Authors: Haoyu Dong, Hanxue Gu, Yaqian Chen, Jichen Yang, Maciej A. Mazurowski
Abstract: Segment Anything Model (SAM) has gained significant attention because of its
ability to segment a variety of objects in images given a prompt. The recently
developed SAM 2 has extended this ability to video inputs. This opens an
opportunity to apply SAM to 3D images, one of the fundamental tasks in the
medical imaging field. In this paper, we provide an extensive evaluation of SAM
2’s ability to segment both 2D and 3D medical images. We collect 18 medical
imaging datasets, including common 3D modalities such as computed tomography
(CT), magnetic resonance imaging (MRI), and positron emission tomography (PET)
as well as 2D modalities such as X-ray and ultrasound. We consider two
evaluation pipelines of SAM 2: (1) multi-frame 3D segmentation, where prompts
are provided to one or multiple slice(s) selected from the volume, and (2)
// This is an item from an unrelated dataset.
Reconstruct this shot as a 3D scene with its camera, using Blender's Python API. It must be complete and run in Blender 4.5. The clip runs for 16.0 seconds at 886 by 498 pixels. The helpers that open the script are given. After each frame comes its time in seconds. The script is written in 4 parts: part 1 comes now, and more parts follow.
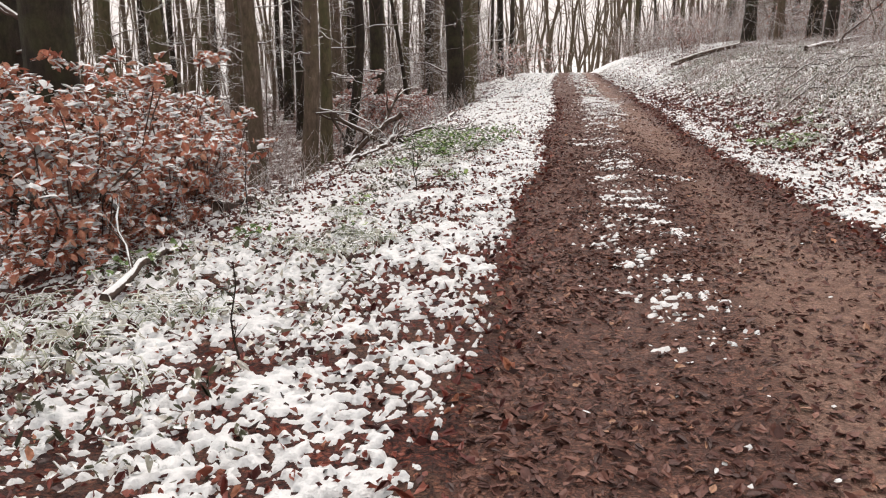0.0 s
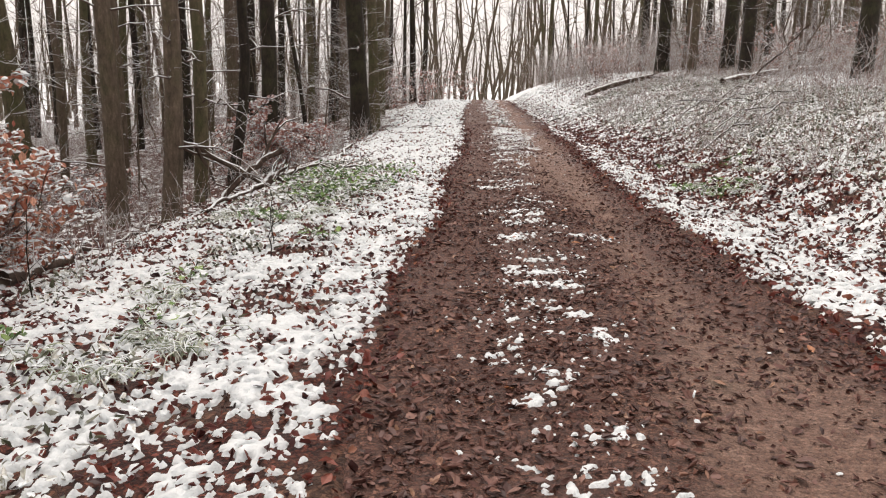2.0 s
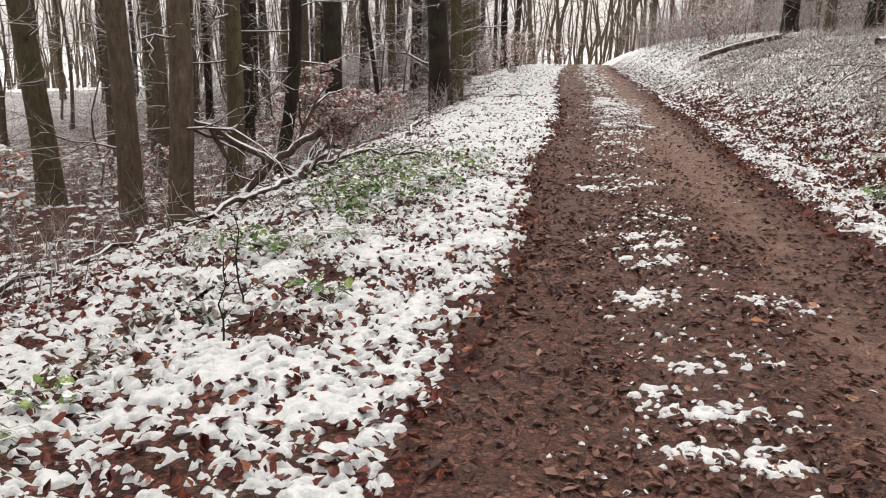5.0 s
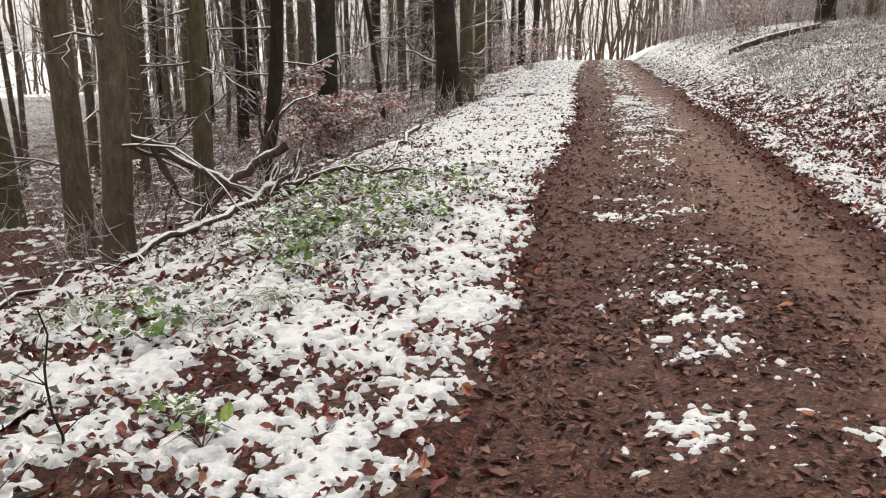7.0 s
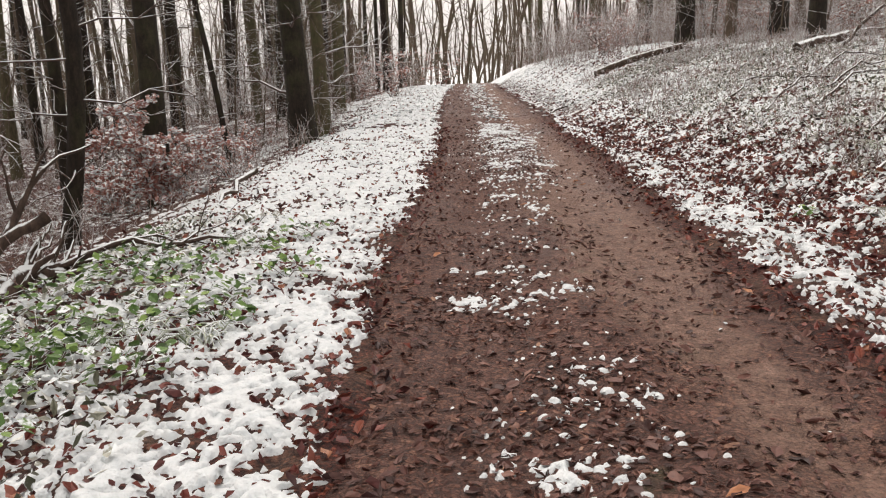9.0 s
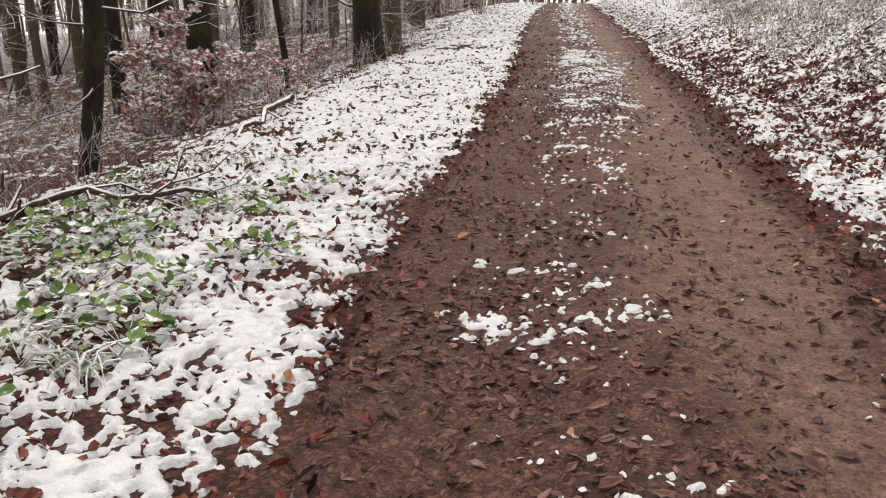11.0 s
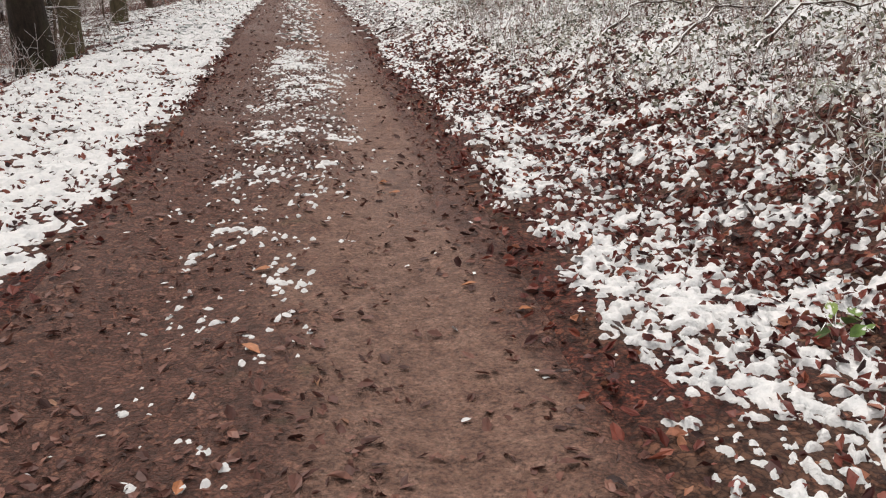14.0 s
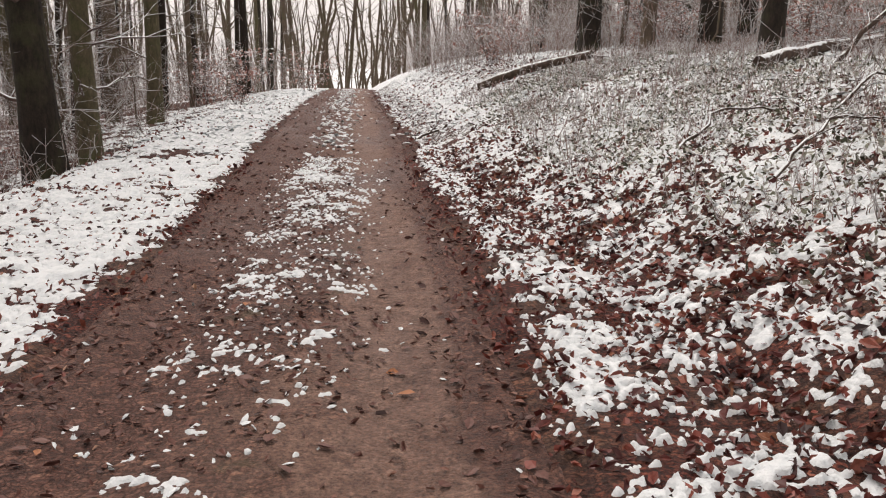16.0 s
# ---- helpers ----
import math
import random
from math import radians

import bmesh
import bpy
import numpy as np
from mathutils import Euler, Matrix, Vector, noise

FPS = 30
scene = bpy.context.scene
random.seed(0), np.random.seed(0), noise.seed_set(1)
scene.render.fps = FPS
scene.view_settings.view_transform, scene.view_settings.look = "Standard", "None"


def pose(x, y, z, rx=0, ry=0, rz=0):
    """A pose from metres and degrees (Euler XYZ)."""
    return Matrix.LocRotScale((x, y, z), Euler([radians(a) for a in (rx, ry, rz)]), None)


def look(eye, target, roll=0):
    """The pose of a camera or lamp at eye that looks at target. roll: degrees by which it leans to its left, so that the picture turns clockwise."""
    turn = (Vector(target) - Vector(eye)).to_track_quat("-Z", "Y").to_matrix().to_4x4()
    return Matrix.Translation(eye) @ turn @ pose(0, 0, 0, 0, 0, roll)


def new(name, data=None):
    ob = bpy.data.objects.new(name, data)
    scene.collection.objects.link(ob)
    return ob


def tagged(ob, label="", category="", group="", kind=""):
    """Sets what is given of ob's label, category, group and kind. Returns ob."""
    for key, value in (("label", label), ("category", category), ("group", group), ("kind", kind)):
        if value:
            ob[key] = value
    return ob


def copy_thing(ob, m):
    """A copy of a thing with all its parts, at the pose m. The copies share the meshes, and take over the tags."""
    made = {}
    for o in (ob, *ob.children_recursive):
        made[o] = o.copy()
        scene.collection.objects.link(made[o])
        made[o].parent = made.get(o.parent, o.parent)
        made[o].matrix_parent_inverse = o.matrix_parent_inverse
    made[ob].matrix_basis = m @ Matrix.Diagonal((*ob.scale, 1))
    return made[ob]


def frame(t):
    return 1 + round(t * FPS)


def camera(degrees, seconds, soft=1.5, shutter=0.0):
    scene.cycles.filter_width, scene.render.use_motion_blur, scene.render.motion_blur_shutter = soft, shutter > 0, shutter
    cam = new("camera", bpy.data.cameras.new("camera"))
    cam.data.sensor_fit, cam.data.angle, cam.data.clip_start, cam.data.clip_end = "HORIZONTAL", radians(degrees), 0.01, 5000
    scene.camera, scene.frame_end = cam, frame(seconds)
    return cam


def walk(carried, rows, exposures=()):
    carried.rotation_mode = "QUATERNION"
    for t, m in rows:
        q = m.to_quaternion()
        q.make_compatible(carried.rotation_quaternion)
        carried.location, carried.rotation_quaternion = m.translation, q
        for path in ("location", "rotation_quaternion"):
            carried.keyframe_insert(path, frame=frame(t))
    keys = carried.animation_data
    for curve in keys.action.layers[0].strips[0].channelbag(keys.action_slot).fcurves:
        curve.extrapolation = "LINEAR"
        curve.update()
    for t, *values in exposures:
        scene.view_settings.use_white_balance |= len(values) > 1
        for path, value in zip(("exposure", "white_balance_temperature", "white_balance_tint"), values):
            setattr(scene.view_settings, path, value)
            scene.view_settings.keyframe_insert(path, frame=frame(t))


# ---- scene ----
cam = camera(55.4, 16.0, 1.15)
PATH = [
    (0, (0.03, 0.749, 1.351), (-0.337, 2.662, 0.898), -0.5),
    (0.5, (-0.007, 1.191, 1.391), (-0.197, 3.142, 0.996), -0.5),
    (1, (0.057, 1.639, 1.4), (-0.127, 3.596, 1.029), -0.1),
    (1.5, (0.11, 2.132, 1.37), (-0.103, 4.083, 0.987), 0.4),
    (2, (0.118, 2.646, 1.393), (-0.058, 4.598, 0.995), 0.6),
    (2.5, (0.144, 3.218, 1.394), (-0.188, 5.15, 0.995), 0.1),
    (3, (0.095, 3.722, 1.396), (-0.275, 5.637, 0.952), -1.0),
    (3.5, (0.073, 4.189, 1.375), (-0.26, 6.108, 0.918), -0.1),
    (4, (0.015, 4.65, 1.401), (-0.358, 6.564, 0.954), 0.9),
    (4.2, (-0.038, 4.851, 1.392), (-0.419, 6.763, 0.943), 0.7),
    (6.3, (-0.129, 6.754, 1.265), (-0.512, 8.648, 0.746), -0.3),
    (6.5, (-0.124, 6.898, 1.288), (-0.526, 8.789, 0.775), -0.2),
    (7, (-0.142, 7.344, 1.294), (-0.578, 9.235, 0.811), -0.7),
    (7.5, (-0.145, 7.738, 1.293), (-0.559, 9.64, 0.836), -2.0),
    (8, (-0.098, 8.168, 1.321), (-0.502, 10.079, 0.893), -1.7),
    (8.5, (-0.098, 8.625, 1.309), (-0.364, 10.562, 0.891), -2.0),
    (8.7, (-0.099, 8.81, 1.324), (-0.256, 10.759, 0.904), -1.8),
    (10.8, (0.089, 10.505, 1.309), (-0.169, 12.391, 0.696), -0.3),
    (11, (0.075, 10.624, 1.288), (-0.274, 12.496, 0.677), -0.1),
    (11.5, (0.034, 10.989, 1.313), (-0.367, 12.847, 0.69), -0.8),
    (12, (0.172, 11.356, 1.308), (-0.078, 13.236, 0.675), -0.7),
    (12.5, (0.288, 11.771, 1.293), (0.283, 13.666, 0.654), 0.4),
    (13, (0.338, 12.204, 1.328), (0.526, 14.081, 0.664), -0.1),
    (13.5, (0.426, 12.655, 1.326), (0.657, 14.529, 0.668), 0.8),
    (14, (0.462, 13.121, 1.32), (0.667, 15.005, 0.68), 0.5),
    (14.5, (0.507, 13.563, 1.334), (0.694, 15.477, 0.785), -0.8),
    (15, (0.58, 13.939, 1.362), (0.638, 15.881, 0.887), -0.3),
    (15.5, (0.638, 14.385, 1.351), (0.72, 16.325, 0.873), 0.6),
    (16, (0.69, 14.839, 1.334), (0.787, 16.789, 0.904), 0.4),
]
walk(cam, [(t, look(eye, target, roll)) for t, eye, target, roll in PATH], [(0, 0.38, 7200, 18), (3, 0.34, 7150, 15), (9, 0.29, 7150, 15), (13, 0.28, 7150, 17), (16, 0.21, 7150, 17)])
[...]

single-frame 2D segmentation, where prompts are provided to each slice. The
former is only applicable to 3D modalities, while the latter applies to both 2D
and 3D modalities. We learn that SAM 2 exhibits similar performance as SAM
under single-frame 2D segmentation, and has variable performance under
multi-frame 3D segmentation depending on the choices of slices to annotate, the
direction of the propagation, the predictions utilized during the propagation,
etc.
Source: http://arxiv.org/abs/2408.00756v1